New rules are now in force as the Bank of England’s Prudential Regulation Authority imposes stricter financial tests before approving borrowing to landlords who own 4 or more mortgaged investment properties that they rent out.

Some lenders will withdraw any further buy-to-let mortgage loans while others are preparing to create new systems and processes to deal with the additional underwriting requirements.

Prior to September 30th, a portfolio landlord was only required to provide an overview of any other buy-to-let properties when applying for a new loan.  Under the new PRA rules, each mortgage must be assessed individually and shown to be financially viable for the individual to qualify for further borrowing.  (Rental income must be a minimum of 125% of the mortgage payment at a notional interest rate of 5.5%.)

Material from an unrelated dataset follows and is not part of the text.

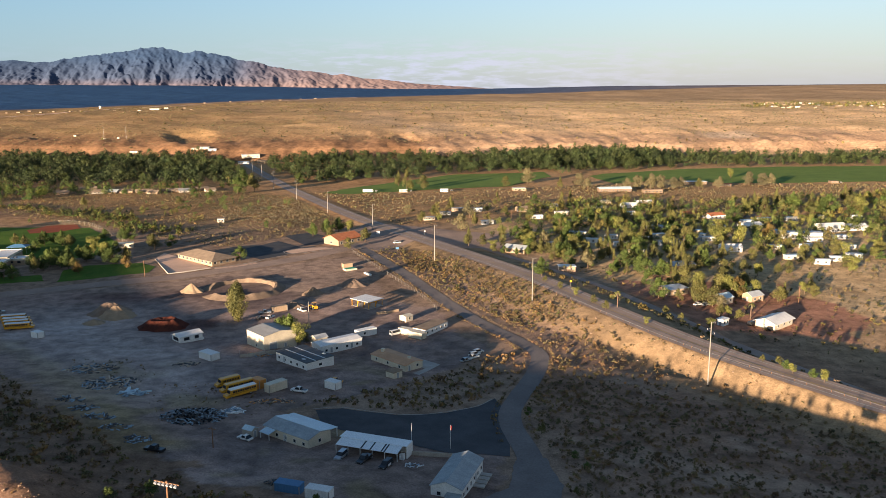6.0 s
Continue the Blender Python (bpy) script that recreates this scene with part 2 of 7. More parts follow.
M_POLESTEEL = surface("dull_pole_steel", (0.3, 0.285, 0.26), (0.23, 0.22, 0.2), 0.4, 5, 0.6, 0.3)
M_WHITESTEEL = paint("white_enamel", (0.8, 0.8, 0.78), 0.4)
M_LAMP = paint("lamp_head", (0.72, 0.74, 0.76), 0.25, 0.4)
M_RED = paint("red_enamel", (0.5, 0.045, 0.05), 0.45)
M_YELLOW = paint("bus_yellow", (0.68, 0.33, 0.03), 0.35, 0, 0.3)
M_ORANGE = paint("orange_enamel", (0.62, 0.27, 0.07), 0.5)
M_BLACK = paint("black_paint", (0.02, 0.02, 0.022), 0.35, 0, 0.3)
M_TYRE = surface("rubber", (0.025, 0.025, 0.026), (0.015, 0.015, 0.016), 1, 8, 0.9)
M_SILVER = paint("silver_paint", (0.4, 0.42, 0.44), 0.3, 0.5, 0.3)
M_BLUE = paint("blue_tarp", (0.08, 0.2, 0.36), 0.6)
M_BENCHWOOD = surface("bench_boards", (0.56, 0.46, 0.36), (0.44, 0.35, 0.27), 0.6, 6, 0.8, 0, 0.2, 0.01, 0.12)
M_ALU = surface("bench_aluminium", (0.62, 0.68, 0.74), (0.5, 0.56, 0.62), 0.6, 6, 0.45, 0.4)
M_GREENPAINT = paint("green_canvas", (0.06, 0.32, 0.2), 0.7)
M_SAND = surface("sand_heap", (0.36, 0.265, 0.18), (0.29, 0.21, 0.14), 0.35, 2.5, 0.95, 0, 0.5, 0.1)
M_REDCINDER = surface("red_cinder", (0.11, 0.036, 0.025), (0.055, 0.022, 0.018), 0.4, 3, 0.95, 0, 0.5, 0.1)
M_DIRT = surface("heaped_dirt", (0.26, 0.19, 0.145), (0.19, 0.14, 0.11), 0.35, 2.5, 0.95, 0, 0.5, 0.1)
M_BERM = surface("packed_earth", (0.25, 0.185, 0.135), (0.185, 0.135, 0.1), 0.35, 2.5, 0.95, 0, 0.5, 0.1)
M_BARK = surface("bark", (0.17, 0.12, 0.085), (0.1, 0.07, 0.05), 1.2, 8, 0.95, 0, 0.5, 0.03)
M_LEAF_DEEP = foliage("leaf_deep_green", (0.02, 0.043, 0.012), (0.115, 0.158, 0.042))
M_LEAF_OLIVE = foliage("leaf_olive", (0.036, 0.046, 0.017), (0.172, 0.165, 0.058))
M_LEAF_LIGHT = foliage("leaf_yellow_green", (0.055, 0.076, 0.022), (0.26, 0.262, 0.078))
M_LEAF_DUSTY = foliage("leaf_dusty", (0.075, 0.075, 0.045), (0.2, 0.178, 0.105))
M_LEAF_RUST = foliage("leaf_rust", (0.09, 0.062, 0.024), (0.2, 0.145, 0.05))
M_WOODS = foliage("woods_leaf", (0.01, 0.02, 0.009), (0.074, 0.092, 0.034), 0, True)
M_GROVE_DEEP = foliage("grove_leaf_deep", (0.02, 0.042, 0.012), (0.115, 0.155, 0.042), 0, True)
M_GROVE_LIGHT = foliage("grove_leaf_light", (0.048, 0.07, 0.021), (0.215, 0.225, 0.07), 0, True)
M_GROVE_OLIVE = foliage("grove_leaf_olive", (0.036, 0.046, 0.017), (0.172, 0.165, 0.058), 0, True)
M_SCRUB = foliage("scrub_leaf", (0.085, 0.08, 0.044), (0.2, 0.172, 0.098), 0, True)
M_CREOSOTE = foliage("creosote_leaf", (0.09, 0.07, 0.036), (0.2, 0.158, 0.084), 0, True)
M_FENCEGRASS = foliage("fence_grass", (0.11, 0.085, 0.042), (0.225, 0.172, 0.088), 0, True)
M_SILVERBRUSH = foliage("silver_brush_leaf", (0.14, 0.12, 0.085), (0.27, 0.235, 0.17), 0, True)
M_DRYGRASS = foliage("dry_grass", (0.085, 0.066, 0.033), (0.165, 0.126, 0.062), 0, True)
M_BUSH_OLIVE = foliage("bush_leaf_olive", (0.055, 0.055, 0.022), (0.15, 0.135, 0.056), 0, True)
M_TUFT = foliage("turf_blades", (0.026, 0.042, 0.01), (0.05, 0.066, 0.016), 0, True)
M_ROCK = surface("boulder", (0.33, 0.235, 0.165), (0.23, 0.16, 0.12), 0.6, 3, 0.95, 0, 0.5, 0.08)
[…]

Lenders may differ in their responses to these new affordability but they will all be required to ascertain the following as a minimum:

  • landlord’s income and outgoings
  • assets and liabilities
  • property investment experience
  • past and future rental income cash flows
  • tax liability

Landlords can prepare by creating a spreadsheet containing the required information for each property and keeping it up-to-date.

The effects of these changes could mean that the buy to let lending process will be more time-consuming and costly with regard to fees and interest rates. The reduced competition due to some lenders no longer offering buy-to-let products will also have an impact.